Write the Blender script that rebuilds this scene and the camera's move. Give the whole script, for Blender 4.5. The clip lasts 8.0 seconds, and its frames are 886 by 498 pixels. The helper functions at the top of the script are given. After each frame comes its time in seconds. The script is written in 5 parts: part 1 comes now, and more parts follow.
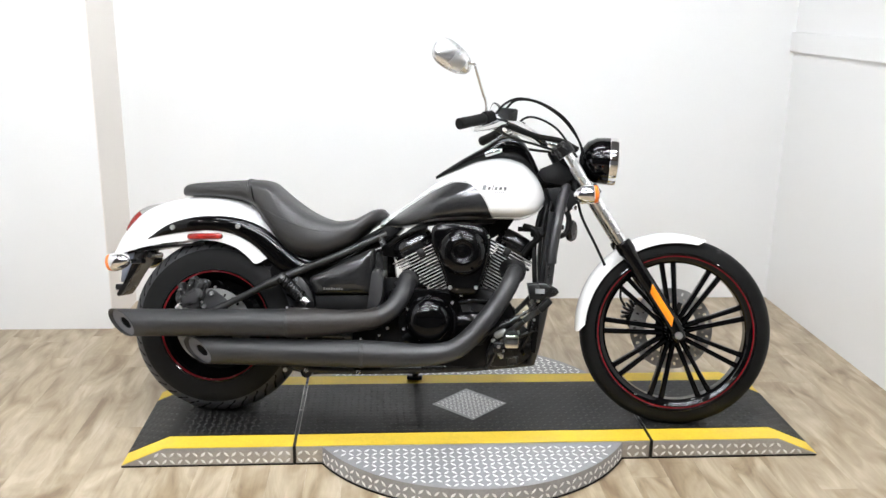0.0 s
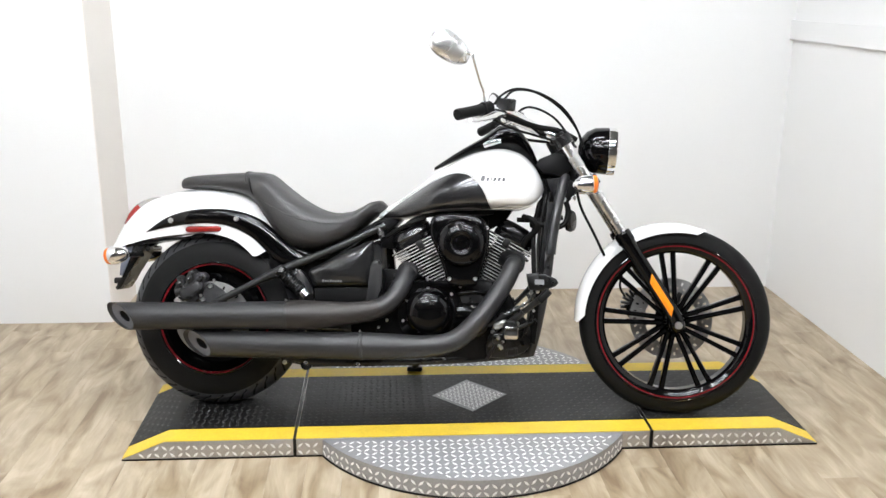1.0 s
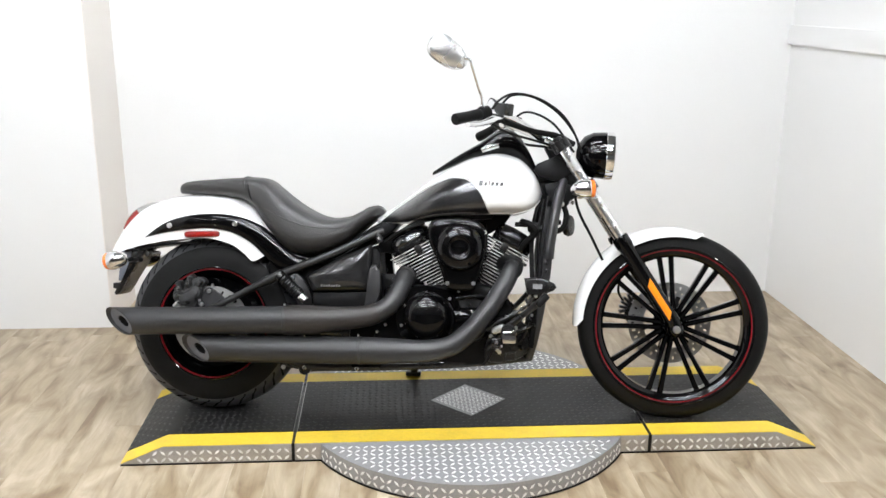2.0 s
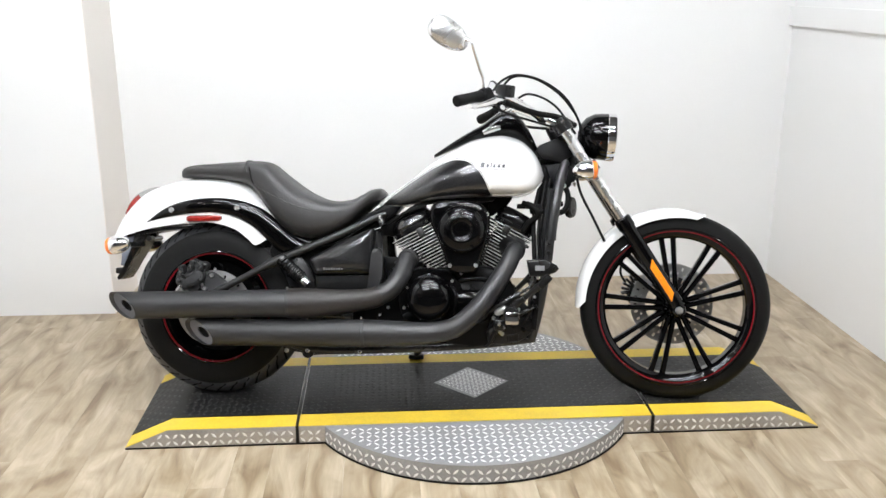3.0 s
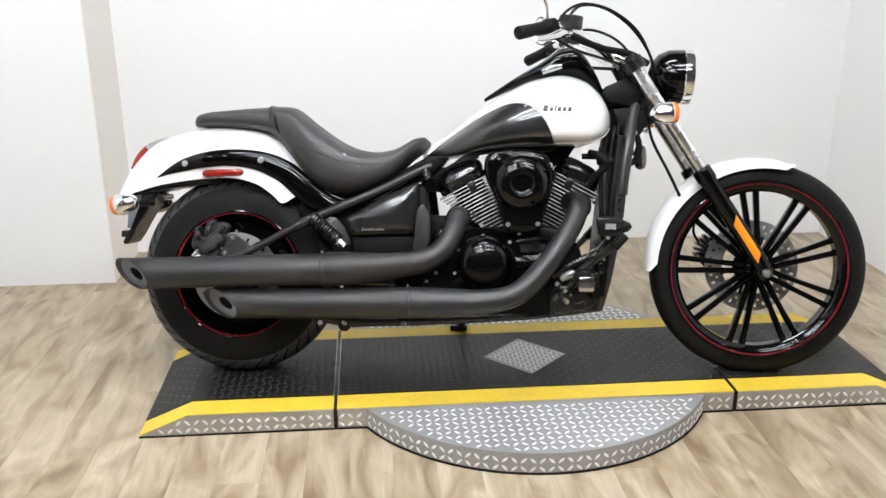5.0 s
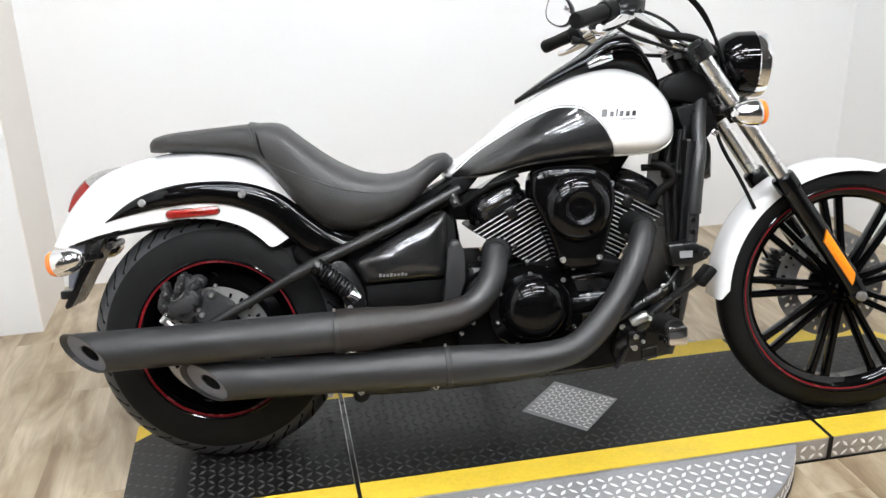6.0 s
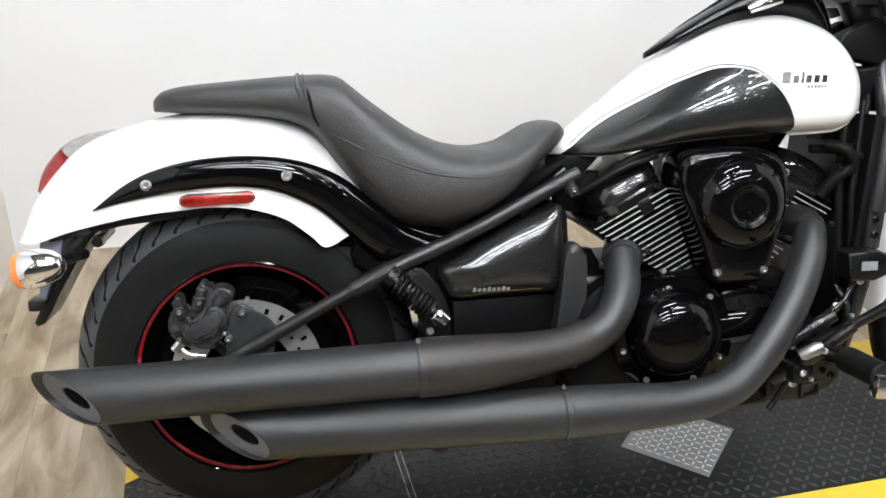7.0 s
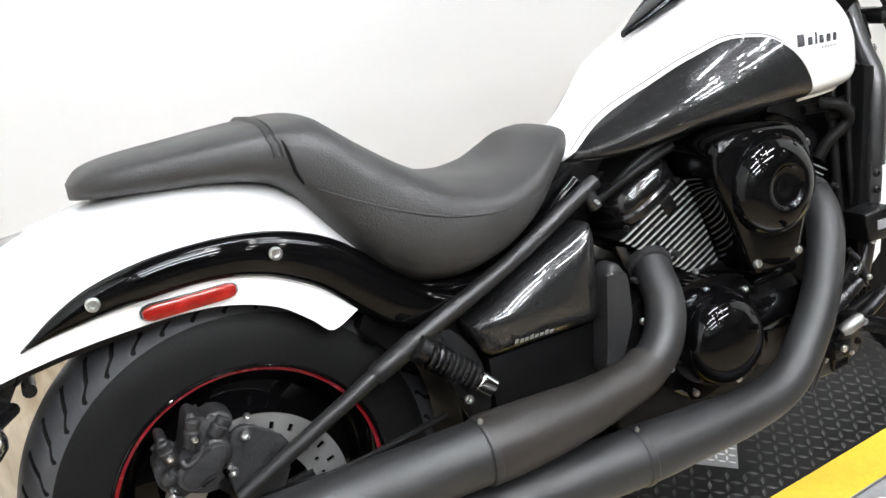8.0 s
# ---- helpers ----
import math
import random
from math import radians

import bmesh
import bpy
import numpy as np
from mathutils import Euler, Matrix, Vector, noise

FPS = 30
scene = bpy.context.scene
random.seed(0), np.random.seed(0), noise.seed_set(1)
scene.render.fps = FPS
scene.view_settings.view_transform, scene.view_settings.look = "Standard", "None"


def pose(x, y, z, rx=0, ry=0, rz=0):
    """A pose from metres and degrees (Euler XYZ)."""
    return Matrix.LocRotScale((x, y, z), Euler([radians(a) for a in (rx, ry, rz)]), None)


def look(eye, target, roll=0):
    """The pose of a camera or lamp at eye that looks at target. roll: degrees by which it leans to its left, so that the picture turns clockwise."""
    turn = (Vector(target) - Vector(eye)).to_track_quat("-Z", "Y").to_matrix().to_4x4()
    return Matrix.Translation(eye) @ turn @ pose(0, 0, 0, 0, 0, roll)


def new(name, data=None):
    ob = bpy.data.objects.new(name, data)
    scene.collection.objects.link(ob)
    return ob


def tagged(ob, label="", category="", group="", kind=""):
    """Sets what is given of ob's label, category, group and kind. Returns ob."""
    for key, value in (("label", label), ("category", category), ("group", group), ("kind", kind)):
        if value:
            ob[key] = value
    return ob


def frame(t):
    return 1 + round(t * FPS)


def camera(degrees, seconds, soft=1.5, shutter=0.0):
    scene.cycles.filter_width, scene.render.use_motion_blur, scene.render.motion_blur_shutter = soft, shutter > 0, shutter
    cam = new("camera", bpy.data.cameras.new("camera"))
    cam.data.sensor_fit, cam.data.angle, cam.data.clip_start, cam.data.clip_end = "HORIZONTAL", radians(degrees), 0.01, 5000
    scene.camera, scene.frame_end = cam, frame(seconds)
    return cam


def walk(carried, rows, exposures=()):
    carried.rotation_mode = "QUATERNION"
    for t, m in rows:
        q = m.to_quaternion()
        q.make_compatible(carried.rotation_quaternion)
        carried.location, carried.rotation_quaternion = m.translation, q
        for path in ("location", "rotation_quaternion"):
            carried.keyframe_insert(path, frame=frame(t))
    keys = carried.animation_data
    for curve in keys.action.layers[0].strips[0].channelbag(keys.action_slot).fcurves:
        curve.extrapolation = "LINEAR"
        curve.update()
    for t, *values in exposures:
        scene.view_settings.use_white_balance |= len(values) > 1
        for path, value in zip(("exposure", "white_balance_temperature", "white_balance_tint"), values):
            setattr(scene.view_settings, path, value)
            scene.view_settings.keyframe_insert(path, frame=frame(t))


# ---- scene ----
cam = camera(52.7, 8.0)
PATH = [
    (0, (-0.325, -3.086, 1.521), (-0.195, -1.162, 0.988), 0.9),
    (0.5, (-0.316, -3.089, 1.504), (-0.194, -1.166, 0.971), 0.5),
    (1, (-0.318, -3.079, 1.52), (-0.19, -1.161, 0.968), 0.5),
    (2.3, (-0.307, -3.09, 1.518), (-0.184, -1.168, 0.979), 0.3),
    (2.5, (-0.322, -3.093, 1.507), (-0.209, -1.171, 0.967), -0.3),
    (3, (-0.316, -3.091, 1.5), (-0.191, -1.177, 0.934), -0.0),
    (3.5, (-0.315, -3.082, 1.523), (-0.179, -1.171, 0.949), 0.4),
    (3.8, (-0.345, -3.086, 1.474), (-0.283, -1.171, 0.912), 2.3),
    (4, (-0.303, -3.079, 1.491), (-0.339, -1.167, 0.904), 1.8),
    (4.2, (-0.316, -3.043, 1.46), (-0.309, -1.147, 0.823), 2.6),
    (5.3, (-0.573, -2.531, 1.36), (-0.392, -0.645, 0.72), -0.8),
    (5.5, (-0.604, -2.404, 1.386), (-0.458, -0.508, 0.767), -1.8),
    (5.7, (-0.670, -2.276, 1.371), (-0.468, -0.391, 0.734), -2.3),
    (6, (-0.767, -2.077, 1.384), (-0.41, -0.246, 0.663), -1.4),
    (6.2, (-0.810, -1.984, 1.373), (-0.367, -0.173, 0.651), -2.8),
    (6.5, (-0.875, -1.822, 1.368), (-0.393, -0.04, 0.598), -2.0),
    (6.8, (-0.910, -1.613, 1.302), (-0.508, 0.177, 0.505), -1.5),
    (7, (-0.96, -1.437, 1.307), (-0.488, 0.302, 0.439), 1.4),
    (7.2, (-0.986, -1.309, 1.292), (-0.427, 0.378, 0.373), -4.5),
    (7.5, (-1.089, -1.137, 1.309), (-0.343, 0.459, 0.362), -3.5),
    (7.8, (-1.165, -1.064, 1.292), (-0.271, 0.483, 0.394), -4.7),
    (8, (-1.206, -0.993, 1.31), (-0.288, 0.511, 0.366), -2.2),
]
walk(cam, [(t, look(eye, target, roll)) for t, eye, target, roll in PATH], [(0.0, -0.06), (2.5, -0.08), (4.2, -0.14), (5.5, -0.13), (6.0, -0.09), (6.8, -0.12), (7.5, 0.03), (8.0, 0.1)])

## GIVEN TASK
Copy out every line holding the string "carried".

## ANSWER TO THE EXERCISE
def walk(carried, rows, exposures=()):
    carried.rotation_mode = "QUATERNION"
        q.make_compatible(carried.rotation_quaternion)
        carried.location, carried.rotation_quaternion = m.translation, q
            carried.keyframe_insert(path, frame=frame(t))
    keys = carried.animation_data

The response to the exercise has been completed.